A melancholy, I often let music talk to me about experiences in my life, and for whatever reason, of all the songs that drifted around me at this moment in life, S Club 7′s song “Never Had A Dream Come True” has been on my mind heavily the last few days, if only because it talks about having to move on down the road in life, and yet having someone in your past who left an indelible mark on your imagination and heart. The song is light and poppy and sappy and saccharine, but it contains some words that said many of my sentiments pretty well, particularly:
“I never found the words to say,
you’re the one I think about each day,
and I know no matter where life takes me to,
a part of me will always be with you.”
I am grateful, however, that I did get a chance to say the words to her that I needed to say.
These days, I miss her for a thousand different reasons, which are mostly all contained in little memories of her words and behaviors that I collected when we spent time together. And despite how we ended, I still think about her and know that the heart that beats within her is so ardent about wanting to please her Father and to glorify her Savior. It’s that heart that I, by hanging around her, saw in action and became captivated by. It’s her heart that I came to love, and it’s that heart that pulled me over the edge and seized my hopes and longings.
The last six months have been an ebb and tide of feelings and memories of her which have flooded the quieter moments of my life each day since, sending me swimming in a sea of questions and reflections and hurts and hopes and usually, a pleading with the Father for a happy ending. I continued to hope that a door would be opened, that the planet would shift, that God would open His magic box and sprinkle my life with pixie dust, and that the desired would somehow miraculously happen.
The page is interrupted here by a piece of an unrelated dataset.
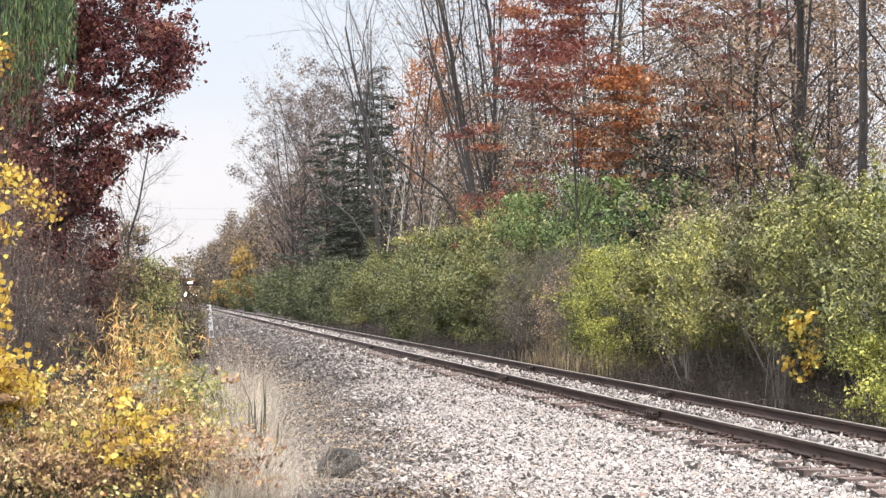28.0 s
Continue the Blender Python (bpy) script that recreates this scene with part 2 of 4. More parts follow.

Instead, there has been silence.
Reality has spoken, and the silence affirms what He has had to say, and what He still says today about this relationship: it’s one I have to let go of. It’s one I’ve had to let go of. It’s one that you have to put into the ground, like a seed, and let it die, and forget about it- and let Him have it.
It’s, well, done.
He has said “No.”
And I need to grab His hand and go on with that.
Because of her, though, I can say I am a better person for having been around her. I have been made aware of a number of areas in my life that I need to put some work in. I know better what exceptional possibilities there still are out there for love, because she is one of those exceptional women. Because of her, I took some risks with my heart that I have not taken in years- if ever, in some cases. She has helped me to refine what it is I need to look for in a mate and a friend. And she has helped me to think about what I need to refine in myself to become a better potential mate, a more faithful disciple of Jesus, a stronger man, and a better friend.
What I do know is I need to move forward in life, and follow Him more wholeheartedly, and let Him lead the way again, and I need to mature more. And give Him the reins.
I love you, and I miss you. I am not bitter, and I can understand some of why things had to go the way they did. Still, I miss you, and I will for a while. You have been an important friend to me. Take care.
Lord, I love you, and thank you for my time with her. Bless her life and fill it full with light and love. You are my Father, the Giver of all good things, and I praise you for your kindness.